The report categorizes regions into three groups:
1. Increased reliability risk (most tense): PJM (Mid-Atlantic, covering Virginia, Ohio, etc.), MISO (Midcontinent), NW (Northwest) — these markets have limited new generation capacity but are experiencing surging data center demand. Goldman Sachs believes these markets may have to reject some data center connection requests in the future and recommends hedging against rising local electricity prices.
2. Marginal tightening (relatively relaxed): ERCOT (Texas), SPP (Mid-South), SE (Georgia) — these regions have faster-growing generation capacity, and data center demand will only cause moderate tightening.
3. Saturated and limited new additions: TVA (Tennessee), ISONE (New England), FL (Florida) — these markets are already under critical tension, with very limited capacity for new data centers.
Goldman Sachs notes that this differentiation aligns closely with data center site selection logic: electricity availability is the primary consideration. This explains why Texas and Georgia attract a large number of new projects; despite already tight power supply, markets like PJM continue to attract investment due to their “close to customers” geographic advantages (especially Virginia and Ohio).

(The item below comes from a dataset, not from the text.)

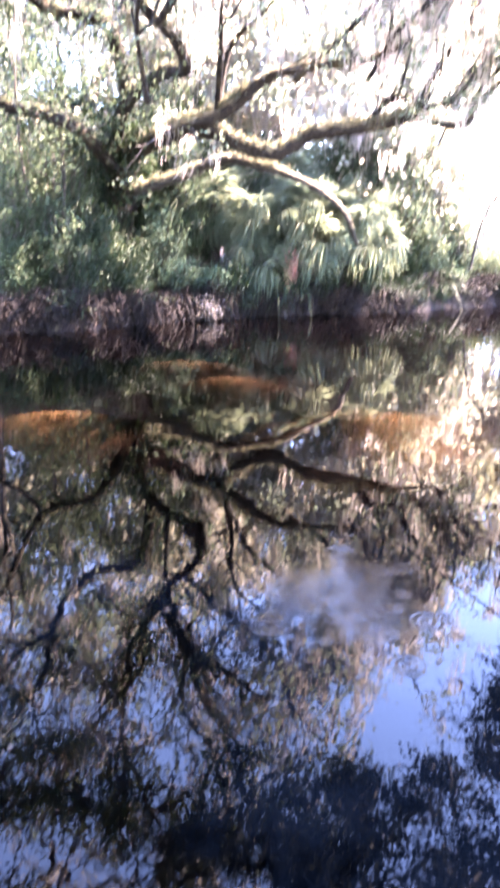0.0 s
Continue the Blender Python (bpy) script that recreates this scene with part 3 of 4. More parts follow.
stand_palm(-0.45, 17.3, 2.55, 36, 1, 0.92, 2, 0)
stand_palm(1.22, 17.35, 2.15, 28, 2, 0.9, 2, 0)
stand_palm(-1.71, 16.9, 2.2, 26, 3, 1.0, 2, 0)
stand_palm(-2.58, 17.3, 2.5, 22, 4, 1.0, 1, 0)
stand_palm(-3.75, 16.1, 1.35, 11, 5, 0.6, 4, 0)
stand_palm(0.4, 17.6, 2.4, 28, 6, 0.9, 1, 0)
stand_palm(0.0, 16.85, 1.65, 16, 7, 0.9, 1, 0)
stand_palm(-0.65, 16.5, 1.35, 5, 8, 0.6, 0, 34)
stand_palm(-0.65, 18.2, 3.0, 26, 9, 0.95, 1, 0)
stand_palm(-1.2, 16.4, 1.15, 10, 10, 0.75, 1, 0)
stand_palm(1.1, 17.1, 1.7, 14, 11, 0.85, 1, 0)
stand_palm(-5.7, 14.9, 2.0, 9, 12, 0.5, 1, 0)
stand_palm(-4.6, 14.9, 1.2, 8, 14, 0.45, 2, 0)
for k, (x, y, z, wide, tall) in enumerate([
        (1.32, 16.4, 2.25, 1.05, 0.95), (1.1, 16.3, 1.5, 1.15, 0.95), (1.75, 16.5, 1.55, 0.7, 0.95), (-0.02, 16.1, 1.62, 0.85, 1.3), (-1.2, 15.95, 1.05, 0.8, 1.0),
        (-0.75, 16.3, 2.35, 0.8, 0.9), (-0.1, 16.4, 2.5, 0.75, 0.95), (0.45, 16.3, 1.75, 0.6, 0.8), (-0.35, 16.2, 2.0, 0.6, 0.75), (-1.75, 15.95, 1.5, 0.55, 0.7), (0.25, 16.15, 1.3, 0.6, 0.75), (-1.1, 16.0, 0.95, 0.55, 0.75), (-1.35, 16.2, 2.45, 0.6, 0.7)]):
    home = min(PALMS, key=lambda p: (p.location.x - x) ** 2)
    leaf = new("frond", SKIRTS[k % 4])
    leaf.parent = home
    leaf.matrix_local = Matrix.Translation(Vector((x, y, z)) - home.location) @ pose(0, 0, 0, (k * 53) % 30 - 18, (k * 71) % 44 - 22, (k * 37) % 70 - 35) @ Matrix.Diagonal((wide, 1, tall, 1))

# ---- shrubs ----


def shrub(at, rx, ry, h, seed, leaf, size=0.07, per=30, label="leafy green shrub rooted on the creek bank", n=60):
    rng = np.random.default_rng(seed)
    ob = thing("shrub", at, label, "shrub", "shrubs on the far bank")
    pts, wood = [], []
    for k in range(n):
        a, q = rng.uniform(0, 2 * np.pi), math.sqrt(rng.uniform())
        z = h * rng.uniform(0.25, 1) * (1 - 0.35 * q * q)
        e = np.array([rx * q * math.cos(a), ry * q * math.sin(a), z])
        s = smooth_path([(e[0] * 0.25, e[1] * 0.25, -0.1), e * 0.55 + rng.normal(size=3) * 0.06, e], 3)
        wood.append(tube(s[::2], 0.016 if h > 2 else 0.012, 0.004, 3))
        pts.append(s[3:])
    part("stem_clump", join(wood), BARK_OAK if leaf is LEAF_UMBER else BARK_PALE if h > 2 else BARK_DARK, ob)
    P = np.vstack(pts)
    if h > 1.1:
        P = P[clustered(P + np.array(at), 0.55, 0.68)]
    part("foliage", leaves(P, 0.12, per // 3 + (4 if h > 1.1 else 0), size * 1.1, rng, slim=0.31), leaf, ob)
    return ob


BUSHES = []


def bush(x, dy, rx, h, leaf):
    k = len(BUSHES) + 1
    y = float(far_edge(np.array(x))) + dy + (0.7 if x < -4 else 0.2)
    BUSHES.append(shrub((x, y, gz(x, y)), rx, rx * 0.8, h, 300 + k, leaf, 0.058 if h < 2 else 0.072, 48 if h < 2 else 36, n=int(40 + 45 * rx * h)))


# LEAF_DARK shrubs carry shade in their colour, LEAF_SUNNY ones sunlight
bush(-3.0, 0.6, 0.6, 0.8, LEAF_BLUE)
bush(-3.55, 1.6, 0.45, 1.9, LEAF_BLUE)
bush(3.3, 0.4, 0.28, 0.45, LEAF_OAK)
bush(-4.4, 0.6, 0.8, 1.3, LEAF_DARK)
bush(-2.3, 0.4, 0.45, 0.6, LEAF_BLUE)
bush(-5.6, 0.9, 0.9, 1.5, LEAF_OAK)
bush(-6.6, 1.0, 0.6, 2.2, LEAF_OAK)
bush(-7.4, 2.2, 0.9, 1.8, LEAF_OAK)
bush(-5.9, 2.1, 1.0, 3.6, LEAF_OAK)
bush(-8.2, 4.6, 1.4, 4.2, LEAF_BRIGHT)
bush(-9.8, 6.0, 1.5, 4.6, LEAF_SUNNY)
bush(-11.5, 5.5, 1.5, 4.4, LEAF_OAK)
bush(-6.6, 5.4, 1.4, 4.4, LEAF_BLUE)
bush(-13.5, 5.0, 1.6, 4.0, LEAF_BRIGHT)
bush(-7.2, 3.4, 1.3, 4.4, LEAF_BLUE)
bush(-9.2, 3.0, 1.2, 2.3, LEAF_SUNNY)
bush(-10.6, 4.0, 1.4, 2.6, LEAF_BRIGHT)
bush(1.15, 0.3, 0.45, 1.0, LEAF_DARK)
bush(0.3, 0.3, 0.4, 0.6, LEAF_DARK)
bush(-1.9, 0.3, 0.4, 0.7, LEAF_DARK)
bush(1.9, 1.0, 0.6, 1.0, LEAF_DARK)
bush(2.6, 1.2, 0.9, 2.1, LEAF_BRIGHT)
bush(2.5, 2.2, 0.9, 3.2, LEAF_BRIGHT)
bush(3.2, 1.2, 0.7, 1.2, LEAF_OAK)
bush(3.9, 1.4, 0.6, 0.8, LEAF_BRIGHT)
bush(4.8, 1.0, 0.8, 0.9, LEAF_BRIGHT)
bush(5.7, 1.0, 0.8, 1.0, LEAF_OAK)
bush(6.6, 1.2, 0.9, 1.2, LEAF_BRIGHT)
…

Forecasts carry two-way risks; Goldman Sachs recommends hedging both
Analysts explicitly list sources of forecast uncertainty:
Upside risks: As time progresses, new projects will continue to enter development plans, and actual new additions may exceed current forecasts; high capital expenditure could also compress construction cycles to within a year;
Downside risks: Supply chain and labor issues could prolong construction; the relatively short historical data (only since December 2024) and rapid market environment changes increase forecast uncertainty; additionally, many data centers do not publicly disclose information, leading to data blind spots.
Based on these two-way risks, Goldman Sachs’s strategic advice is: Hedge against both upward and downward electricity price risks — guard against soaring prices in tight markets like PJM, and protect against downward pressure in markets like ERCOT with faster supply growth.